FARMERS ARE WELL accustomed to stress, but the dark winter months can bring additional challenges for one’s mental well-being.
A COMMON STRUGGLE
Seasonal affective disorder (SAD) is a type of depression which manifests at specific times of the year, most commonly when sunlight levels significantly diminish. The Centre for Addiction and Mental Health (CAMH) reports approximately one-third of Canadians are affected by SAD to some degree, with symptoms ranging from traditional signs of depression — including irritability, fatigue, and sleep problems — to generally despairing moods which last for extended periods of time.
Maureen Lewis, long-time therapist based in Wellington County, says research on the disorder thus far suggests reduced sunlight exposure is a central cause. The greater hours in darkness affects the body’s circadian rhythm, throwing off one’s internal clock and causing drops in serotonin. This and accompanying fluctuations in melatonin can affect sleep and overall mood, as well as further cascading physiological and psychological effects.
“As it gets colder our time outside may also drop,” says Lewis. About three to five per cent of people experience more acute issues.
Coming from a farm background and having worked with many farmer clients, Lewis says the additional factor of isolation can increase farmers’ risk of developing mood changes — a problem not aided by the ongoing pandemic. Activities that contribute to fatigue, such as long working hours in a high-stress environment (such as most harvest-related activities), can also apply downward pressure on one’s mood long-term.
“Sleep really affects mood,” she says, adding a neglected diet and exercise regime, as well as substance abuse, only exacerbate and perpetuates mood challenges.
STAYING ACTIVE, SOCIAL, AND ILLUMINATED
Depression can be a tough bull to wrangle, though employing a number of proactive lifestyle basics can make a big difference. Eating decent food and staying active, long-touted as staples of any well-being strategy, do work, as does regularly interacting with friends, family, and peer groups.
“Having a routine, especially once the crops are off and its not as pressing to do something, you need to still get up at a decent time, make sure there are activities early in the day, and some social interactions later in the day,” says Lewis.
And while socializing is certainly more challenging as a result of COVID-19 and social distancing guidelines, she encourages people not to underestimate the effectiveness of a simple phone call or video chat.

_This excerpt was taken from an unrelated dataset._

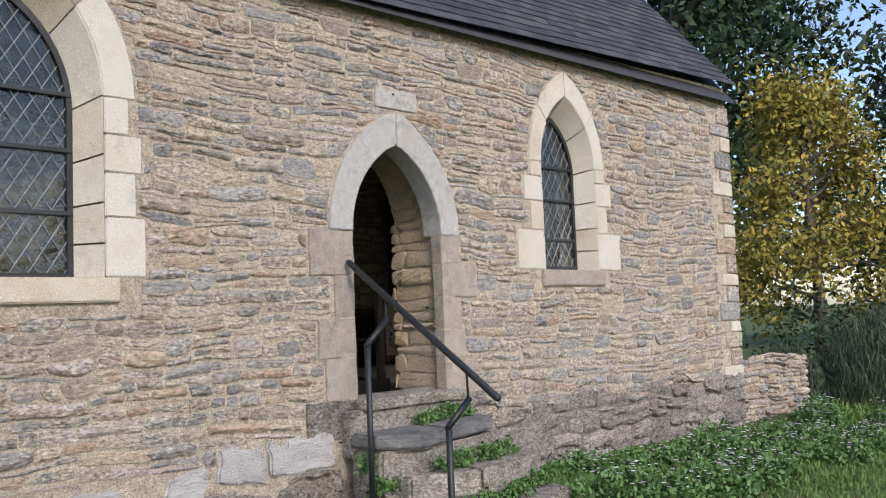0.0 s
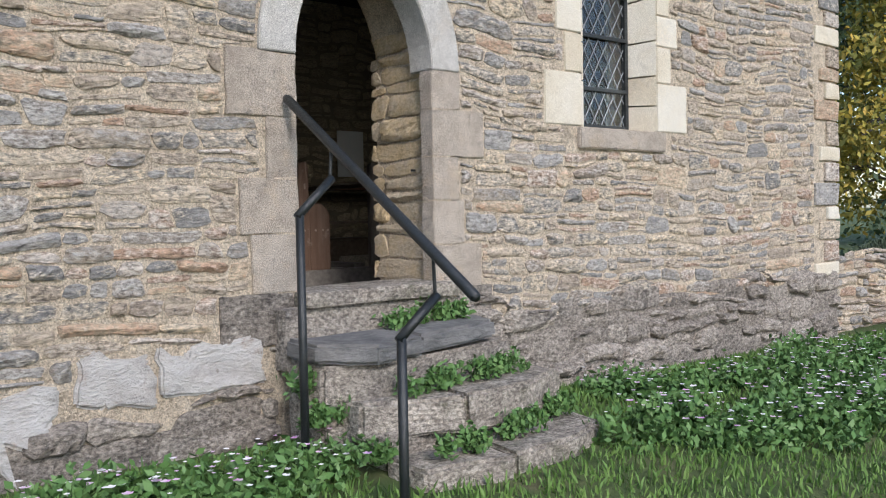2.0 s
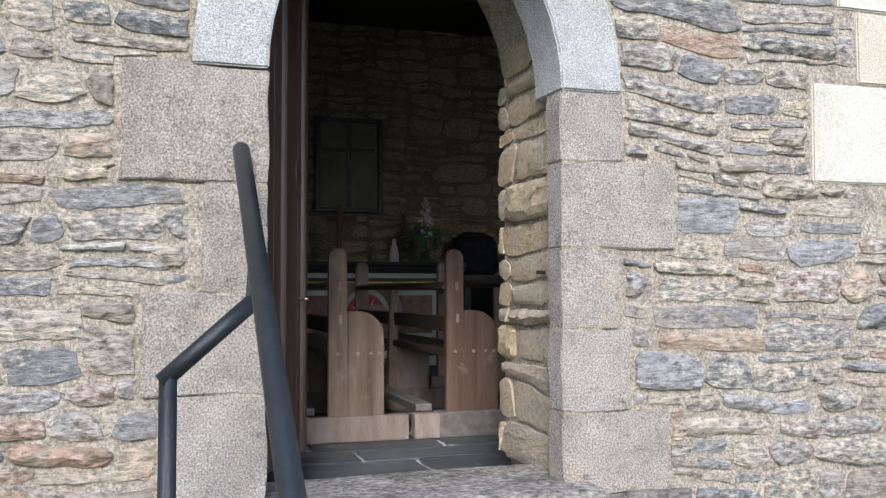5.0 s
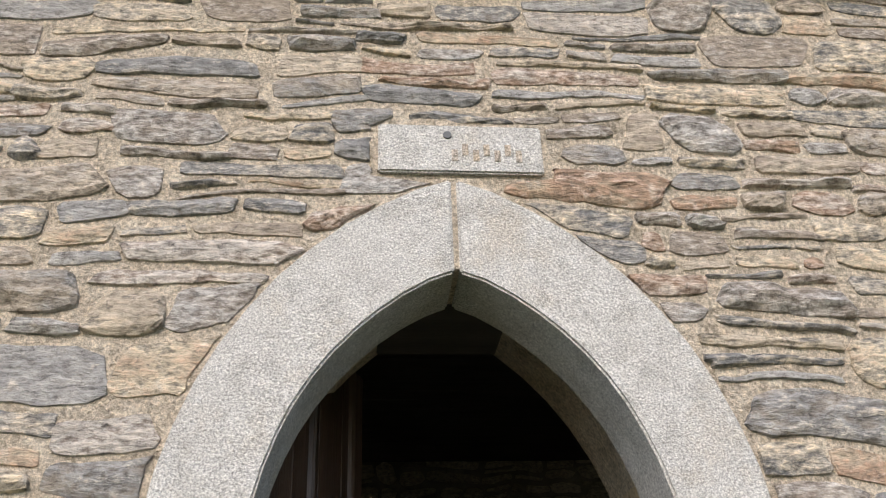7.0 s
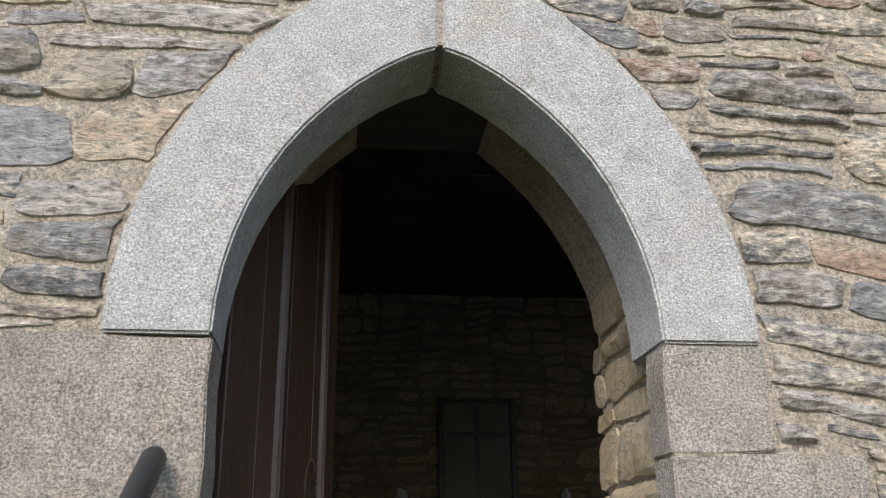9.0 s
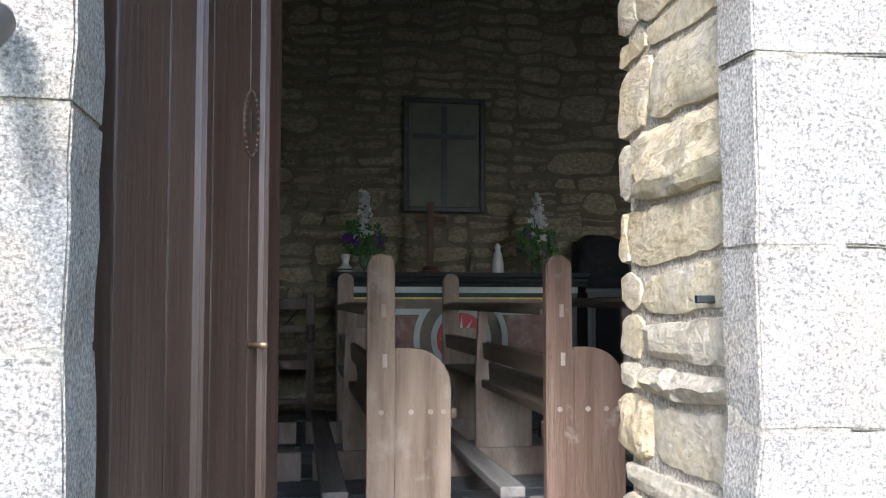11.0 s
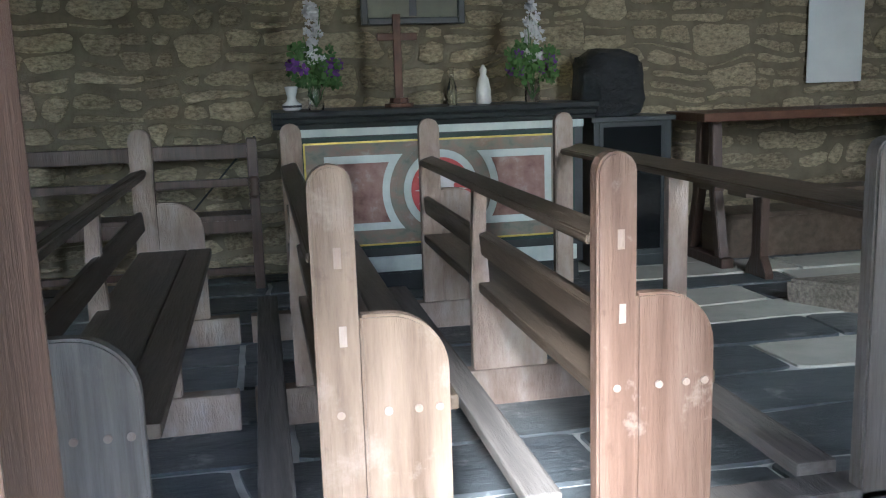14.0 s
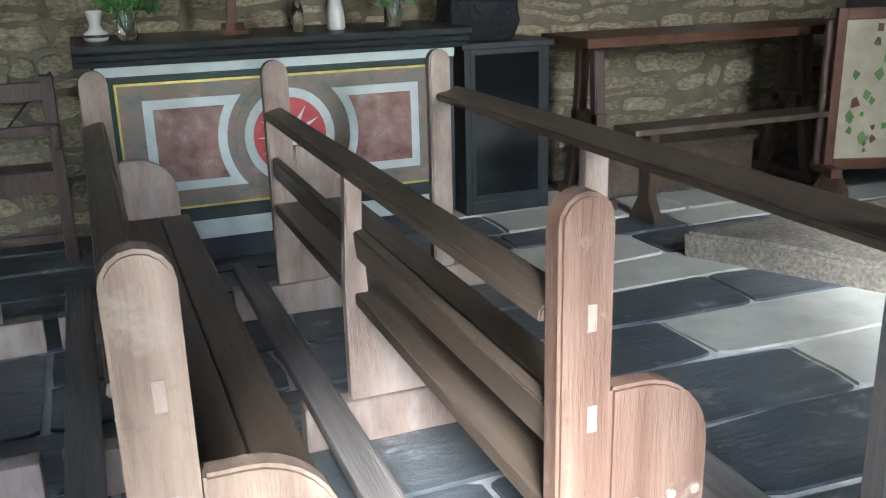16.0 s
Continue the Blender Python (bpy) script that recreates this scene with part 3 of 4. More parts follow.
# carved plaque over the door
plaque = part("plaque", prism(rect(*PLATE), "y", -0.012, 0.1, 0.005), GRANITE, wall, "grey carved stone plaque with a bored hole")
part("bored_hole", lathe([(0.011, 0), (0.011, 0.004)], seg=14), BLACKWOOD, plaque).matrix_basis = pose(-0.01, -0.0125, 2.475, 90)
for i in range(7):
    z = 2.395 + 0.018 * (i % 2)
    part("carving", box(0.0 + i * 0.028, 0.016 + i * 0.028, -0.0145, -0.010, z, z + 0.035, 0.001), JAMB, plaque)

# quoins of the corner
z, i = -0.1, 0
while z < 3.1:
    h = 0.13 + 0.11 * ((i * 37) % 10) / 10
    w = (0.42, 0.24, 0.33, 0.20)[i % 4]
    b = box(WX1 - w, WX1 + 0.025, -0.02, (0.22, 0.4, 0.25, 0.35)[i % 4], z + 0.008, min(3.2, z + h) - 0.008, 0.015, wob=0.012, cuts=1)
    part("corner_stone", b, LIMESTONE if i % 3 == 0 else STONE, wall)
    z += h
    i += 1

# other walls, floor, ceiling, roof
def solid(name, b, mat, label, category):
    return tagged(link(name, b, mat), label, category, kind="structure")


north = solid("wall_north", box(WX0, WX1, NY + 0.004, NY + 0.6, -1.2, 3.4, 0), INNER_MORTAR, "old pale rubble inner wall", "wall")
east = solid("wall_east", box(WX1 - 0.6, WX1, IY, NY + 0.004, -1.2, 3.4, 0), MORTAR, "rubble stone end wall", "wall")
# inner face of the end wall, evenly dark all over
east_in = solid("wall_inner_east", box(WX1 - 0.66, WX1 - 0.602, IY, NY, 0, 3.2, 0), PLASTER, "dark plaster end wall", "wall")
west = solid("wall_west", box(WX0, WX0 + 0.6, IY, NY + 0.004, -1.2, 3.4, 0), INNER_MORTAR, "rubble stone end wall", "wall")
ceil = bmesh.new()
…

“We can see in functional MRI scans the benefits of talking to a friend.”
Since the cause of SAD appears to be a lack of sunlight, light therapy — regular exposure to artificial lighting designed to mimic sunlight without UV rays — can also be employed. While light therapy should not be considered an adequate fix for other psychological conditions, and while results vary person to person, there are a variety of devices available for home or office use.
“I encourage people to get a light and use it properly. You need to have it within a couple feet from you and the light needs to be directly on you,” says Lewis. “Do it every day, not just on gloomy days, first thing in the morning. Then get moving outside. Get what outside light is available, but also get active.”
DEGREES OF SAD
Lewis reiterates there are degrees to SAD severity, and that depression can show itself through a variety of behaviours. For these and further reasons, she says it’s important to take notice of changes when they occur, and if they get worse.

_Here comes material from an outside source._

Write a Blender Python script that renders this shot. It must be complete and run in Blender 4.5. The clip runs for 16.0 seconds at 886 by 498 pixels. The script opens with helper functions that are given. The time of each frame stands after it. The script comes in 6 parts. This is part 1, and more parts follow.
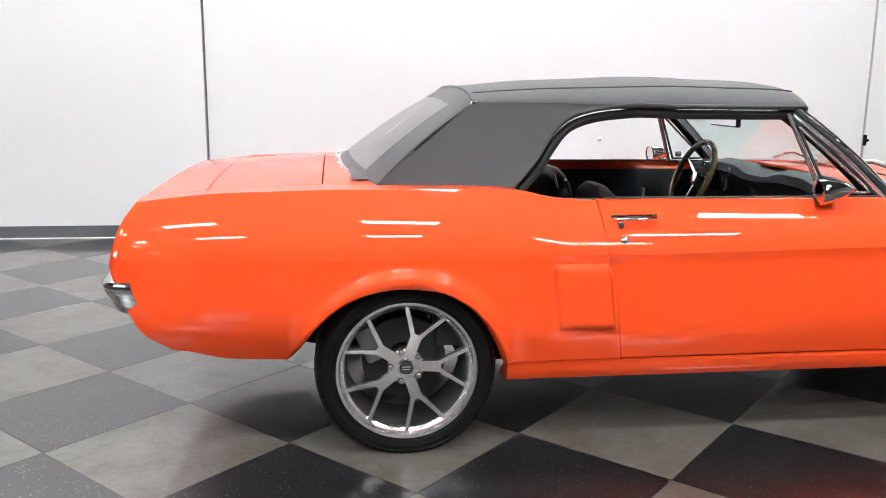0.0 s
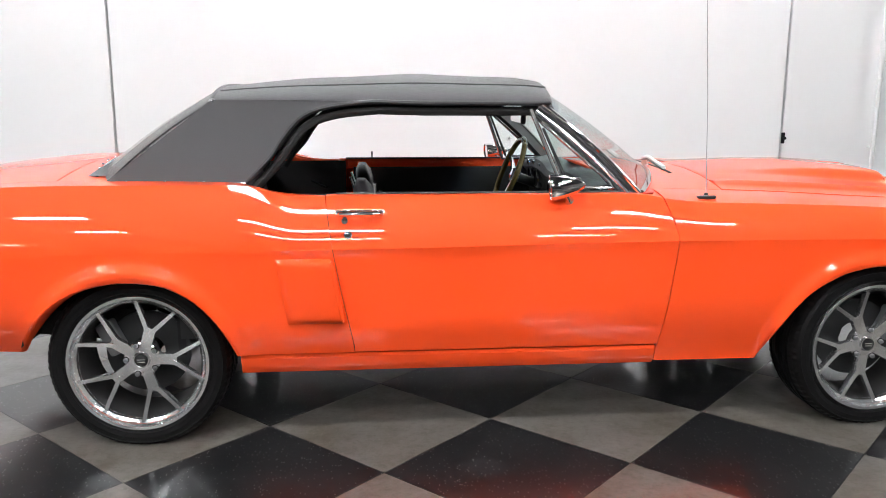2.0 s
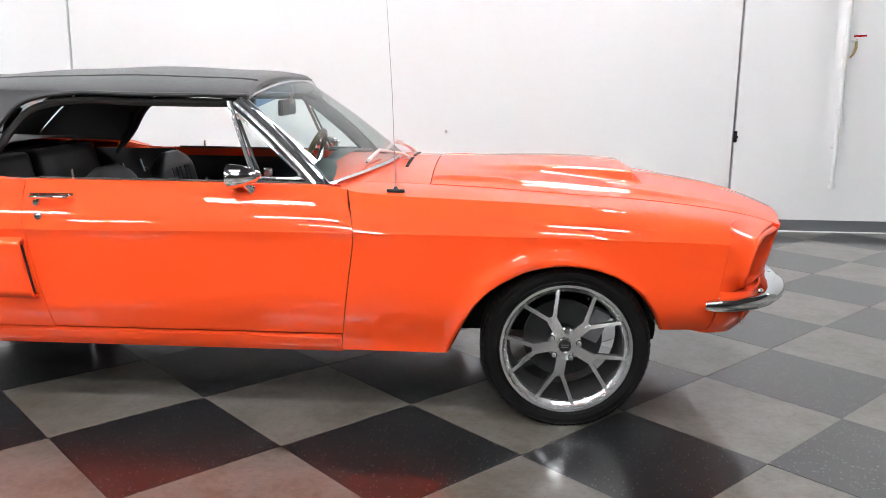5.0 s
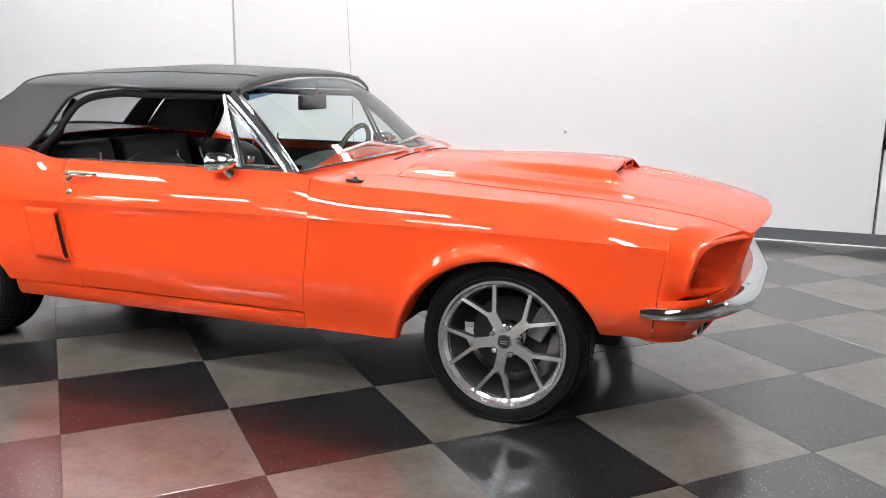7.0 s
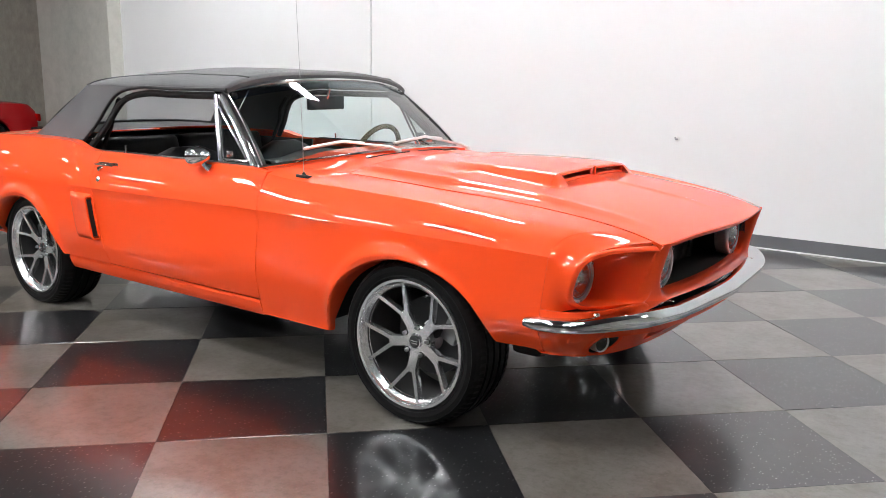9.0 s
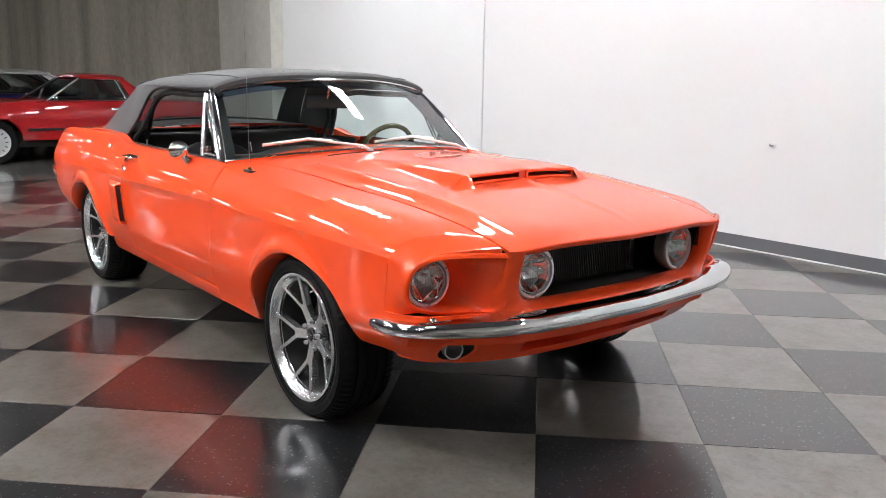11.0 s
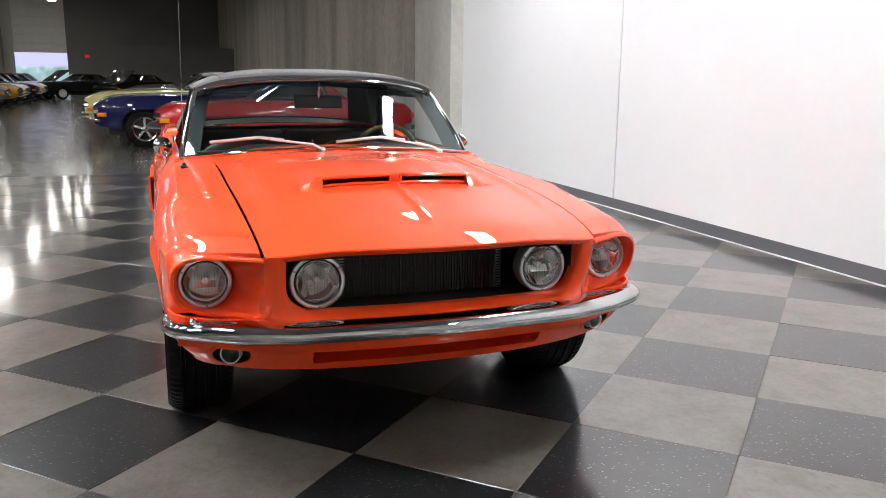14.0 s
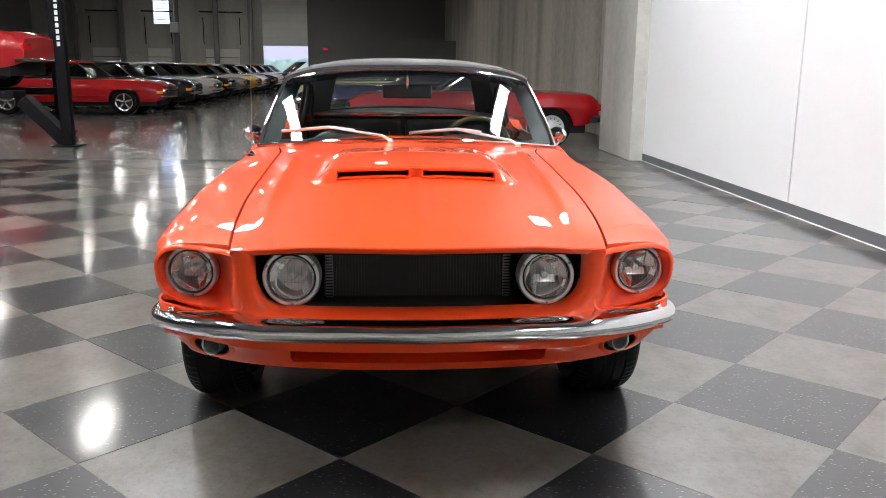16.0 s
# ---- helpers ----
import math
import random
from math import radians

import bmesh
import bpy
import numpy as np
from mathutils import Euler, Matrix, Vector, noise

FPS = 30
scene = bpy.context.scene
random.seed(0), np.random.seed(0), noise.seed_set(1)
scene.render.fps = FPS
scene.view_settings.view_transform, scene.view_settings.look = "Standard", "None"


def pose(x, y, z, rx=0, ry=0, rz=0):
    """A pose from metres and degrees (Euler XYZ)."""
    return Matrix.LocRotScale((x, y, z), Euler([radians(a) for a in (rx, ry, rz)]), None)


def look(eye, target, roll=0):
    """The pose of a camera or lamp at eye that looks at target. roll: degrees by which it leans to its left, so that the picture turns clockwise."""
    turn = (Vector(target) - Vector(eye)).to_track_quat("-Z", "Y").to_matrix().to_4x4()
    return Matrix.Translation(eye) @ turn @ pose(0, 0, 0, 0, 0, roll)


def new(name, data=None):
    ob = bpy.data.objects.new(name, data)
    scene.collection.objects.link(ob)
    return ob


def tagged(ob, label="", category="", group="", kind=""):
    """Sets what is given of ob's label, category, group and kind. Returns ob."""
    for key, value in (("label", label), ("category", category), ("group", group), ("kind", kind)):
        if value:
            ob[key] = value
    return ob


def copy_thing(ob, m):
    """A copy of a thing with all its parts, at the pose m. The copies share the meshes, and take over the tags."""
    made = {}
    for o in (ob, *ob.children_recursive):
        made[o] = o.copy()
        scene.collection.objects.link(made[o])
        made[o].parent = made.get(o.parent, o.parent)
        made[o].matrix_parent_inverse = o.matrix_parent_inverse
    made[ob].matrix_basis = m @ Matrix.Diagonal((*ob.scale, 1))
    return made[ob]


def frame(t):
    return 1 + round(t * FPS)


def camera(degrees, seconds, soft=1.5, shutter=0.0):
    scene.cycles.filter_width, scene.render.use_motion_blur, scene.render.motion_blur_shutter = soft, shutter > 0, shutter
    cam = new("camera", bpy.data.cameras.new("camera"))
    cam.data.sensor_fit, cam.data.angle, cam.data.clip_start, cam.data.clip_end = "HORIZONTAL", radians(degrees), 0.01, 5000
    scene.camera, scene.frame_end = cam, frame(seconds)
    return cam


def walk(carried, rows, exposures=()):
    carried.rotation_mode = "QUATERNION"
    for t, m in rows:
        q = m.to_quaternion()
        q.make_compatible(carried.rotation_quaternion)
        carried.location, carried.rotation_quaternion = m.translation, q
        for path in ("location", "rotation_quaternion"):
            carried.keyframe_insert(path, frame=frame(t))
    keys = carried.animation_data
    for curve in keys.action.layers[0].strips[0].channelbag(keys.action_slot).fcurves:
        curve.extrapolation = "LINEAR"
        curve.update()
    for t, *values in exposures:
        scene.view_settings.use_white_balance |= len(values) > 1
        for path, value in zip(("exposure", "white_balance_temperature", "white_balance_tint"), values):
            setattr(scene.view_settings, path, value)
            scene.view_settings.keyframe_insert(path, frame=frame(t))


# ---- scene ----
cam = camera(56.4, 16.0, 0.5)
PATH = [
    (0, (-1.966, -2.467, 1.303), (-1.715, -0.522, 0.912), 0.6),
    (0.5, (-1.725, -2.521, 1.307), (-1.519, -0.57, 0.917), 0.5),
    (1, (-1.448, -2.539, 1.303), (-1.232, -0.59, 0.91), 0.6),
    (1.5, (-1.162, -2.581, 1.295), (-0.956, -0.63, 0.906), 0.4),
    (2, (-0.903, -2.623, 1.295), (-0.724, -0.669, 0.907), 0.2),
    (2.5, (-0.627, -2.658, 1.292), (-0.49, -0.701, 0.904), 0.1),
    (3, (-0.358, -2.68, 1.297), (-0.278, -0.721, 0.903), 0.0),
    (3.5, (-0.073, -2.705, 1.296), (-0.04, -0.745, 0.901), 0.1),
    (4, (0.213, -2.723, 1.299), (0.229, -0.763, 0.901), 0.4),
    (4.5, (0.471, -2.74, 1.31), (0.449, -0.781, 0.907), 0.6),
    (7, (1.821, -2.613, 1.298), (1.163, -0.769, 0.89), 0.8),
    (7.5, (2.156, -2.473, 1.285), (1.35, -0.687, 0.883), 0.6),
    (8, (2.417, -2.347, 1.277), (1.491, -0.619, 0.879), 0.7),
    (10.5, (3.563, -1.453, 1.292), (2.108, -0.141, 0.89), 0.7),
    (11, (3.762, -1.209, 1.289), (2.227, 0.009, 0.889), 0.8),
    (11.5, (3.942, -0.958, 1.287), (2.312, 0.133, 0.897), 0.7),
    (12, (4.076, -0.718, 1.291), (2.397, 0.296, 0.896), 0.8),
    (12.5, (4.174, -0.474, 1.296), (2.46, 0.476, 0.894), 0.8),
    (13, (4.25, -0.257, 1.293), (2.494, 0.613, 0.892), 0.7),
    (13.5, (4.329, 0.007, 1.294), (2.524, 0.769, 0.892), 0.6),
    (14, (4.378, 0.263, 1.294), (2.528, 0.907, 0.891), 0.6),
    (14.5, (4.385, 0.509, 1.294), (2.488, 0.996, 0.888), 0.7),
    (15, (4.37, 0.717, 1.294), (2.443, 1.063, 0.883), 0.7),
    (15.5, (4.338, 0.914, 1.288), (2.395, 1.123, 0.863), 0.6),
    (16, (4.31, 1.036, 1.289), (2.361, 1.161, 0.862), 0.6),
]
walk(cam, [(t, look(eye, target, roll)) for t, eye, target, roll in PATH], [(0.0, 0.08), (4.5, 0.06), (10.5, 0.0), (13.0, 0.10), (14.5, 0.14), (16.0, 0.22)])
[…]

As ever, counselling is an option for those in need of outside help. There are avenues available to farmers in this regard, including OHIP-covered mental health therapists at family-health team centres, practitioner contact lists through industry organizations (including Grain Farmers of Ontario at www.gfo/farmerwellness), as well as mental-health specific resources from other farm-specific groups such as Do More Ag.
“Think of what you want in a therapist, and ask them those questions. They’re very used to having questions, and its very useful for us to know where the person is at,” says Lewis.
“Mood challenges are what I see most, and for the most part, are very treatable.”
SIGNS AND SYMPTOMS OF SEASONAL AFFECTIVE DISORDER (SAD)
- is present most days and lasts most of the day
- lasts for more than two weeks
- impairs the person’s performance at work, at school or in social relationships.
- changes in appetite and weight
- sleep problems
- loss of interest in work, hobbies, people or sex
- withdrawal from family members and friends
- feeling useless, hopeless, excessively guilty, pessimistic or having low self-esteem
- agitation or feeling slowed down
- trouble concentrating, remembering and making decisions
- crying easily or feeling like crying but not being able to
- thoughts of suicide (which should always be taken seriously)
- a loss of touch with reality, hearing voices (hallucinations) or having strange ideas (delusions).